Monday, 9 November 2009

Book Review: iPhone Games Projects

Name: iPhone Games Projects
Author: Dave Mark PJ Cabera
Publisher: APress
Price: $39.99
Pages: 258
Reviewed by: Pete Goodliffe
Verdict: OK
This is the second book I've reviewed in this Apress iPhone series (the first being "iPhone Cool Projects"). The book has many of the characteristics of the first: it is full-colour throughout, contains clear writing, beautiful presentation, and relatively good copy editing. It hangs together about as well as the other book, too, which is "mostly".

It is a series of 8 distinct essays by different "expert" (a relative term on such a new platform) iPhone game developers. The tone and approach of each chapter is therefore different.

The collection of topics covered is OK, but doesn't spread over the entire broad spectrum of game topics: there are TWO essays on networking, TWO essays on optimisation, one on multi-platform development (interesting in an "iPhone" book), one on writing a design document, and a walkthough of a simple board game.

There are many more topics that might have been interesting chapters to have in this type of book: a 3D graphics primer, when/how to select a third party games engine, considerations for getting your game noticed in the app store, and more.

There are some recurring themes: a few authors suggest prefering C over Objective-C (for obvious reasons). There is some discussion of why C is "better" than C++ which is (to a C++ programmer) unbalanced, and misleading.

As ever, the source code to each project is available from the Apress website. The quality of some of the code is quite variable.

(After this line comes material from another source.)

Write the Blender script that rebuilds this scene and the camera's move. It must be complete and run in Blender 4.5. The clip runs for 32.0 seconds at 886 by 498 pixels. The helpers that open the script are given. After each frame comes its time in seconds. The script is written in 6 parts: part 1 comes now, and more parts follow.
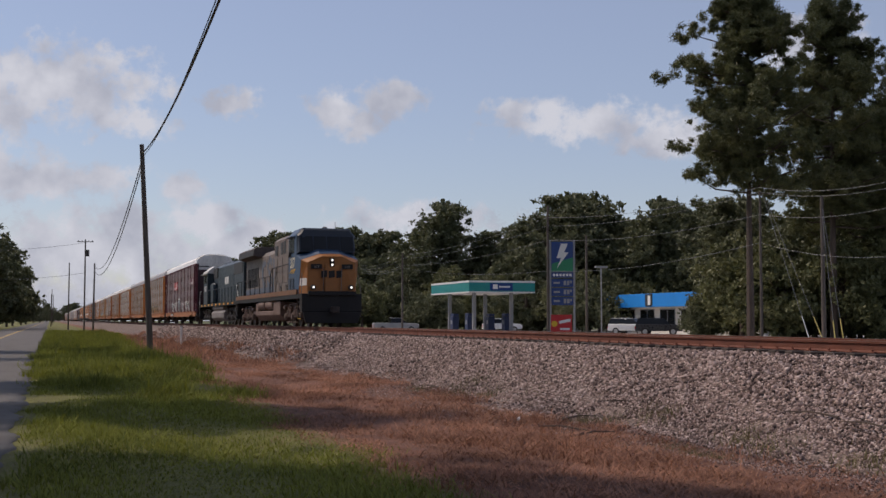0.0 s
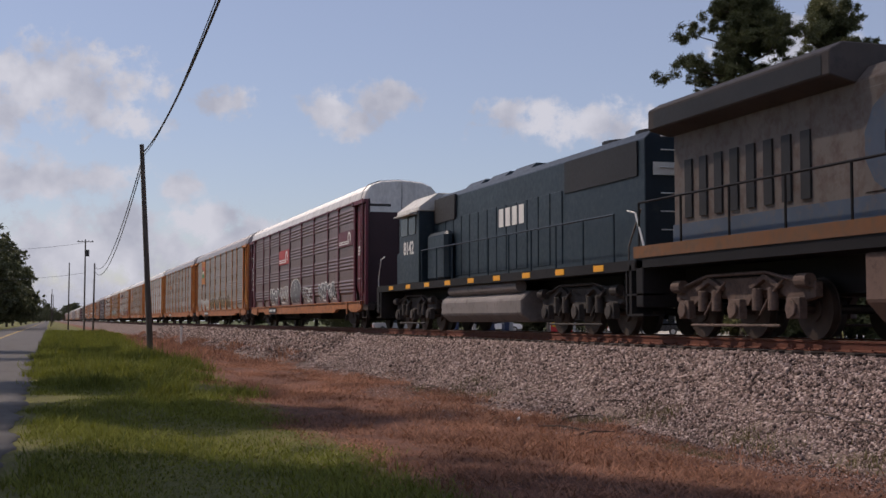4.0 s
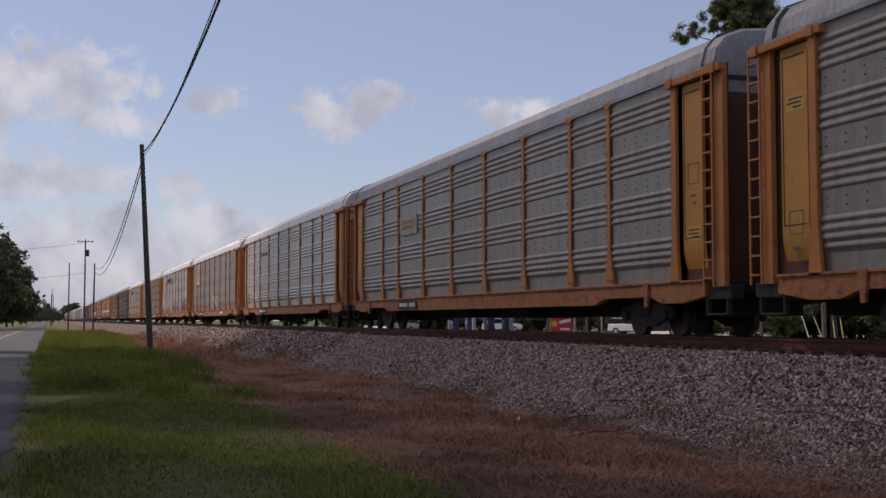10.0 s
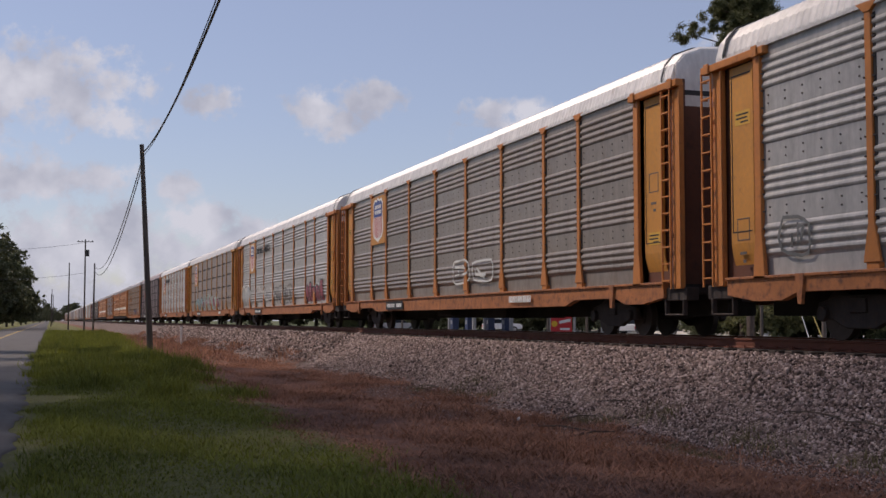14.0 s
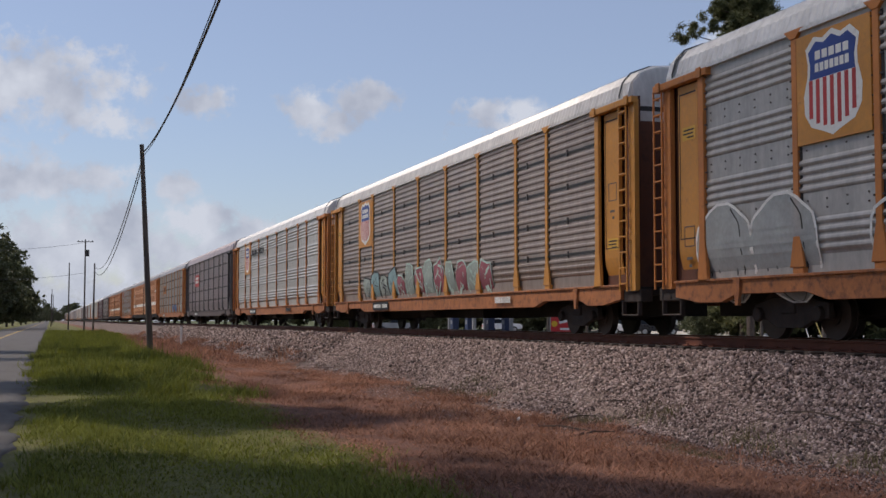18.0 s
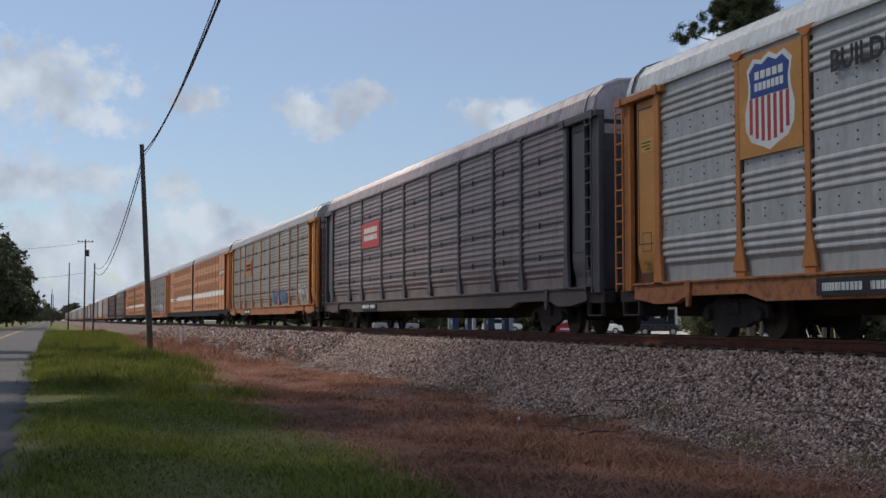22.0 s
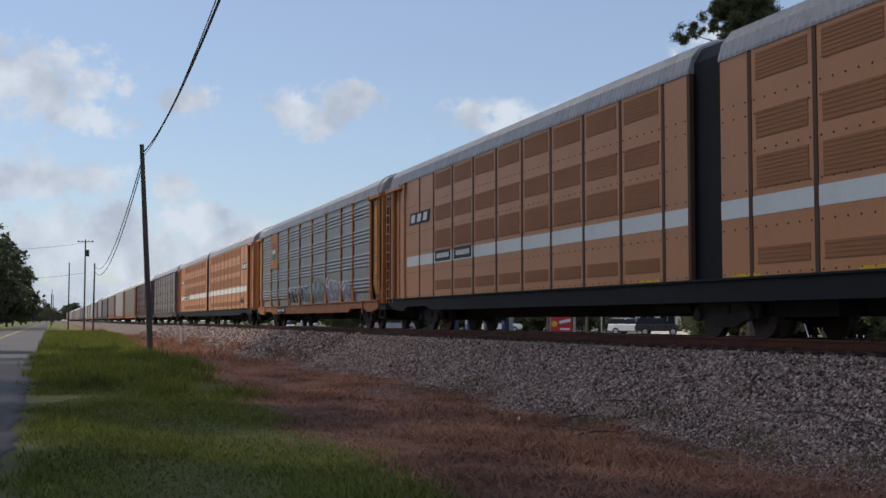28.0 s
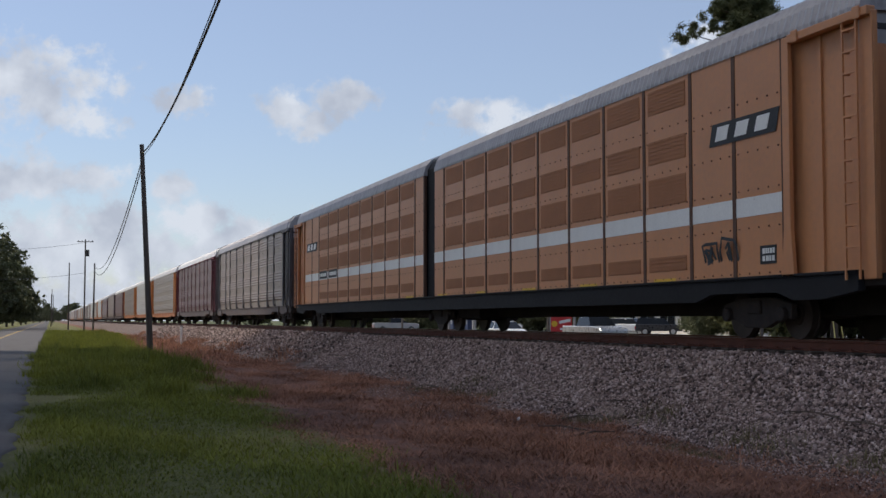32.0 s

If you want to write an iPhone game this book might be an interesting read, but I wouldn't suggest that every iPhone game programmer HAS to buy it. Some sections of it have far more value than others. In fact, I think overall you'd get more milage from the "iPhone Cool Projects" book since it covers a broader range of topics. I'm left feeling that the two books rolled into one would probably have been a better product. And I'm still not convinced that the title is even gramatically correct.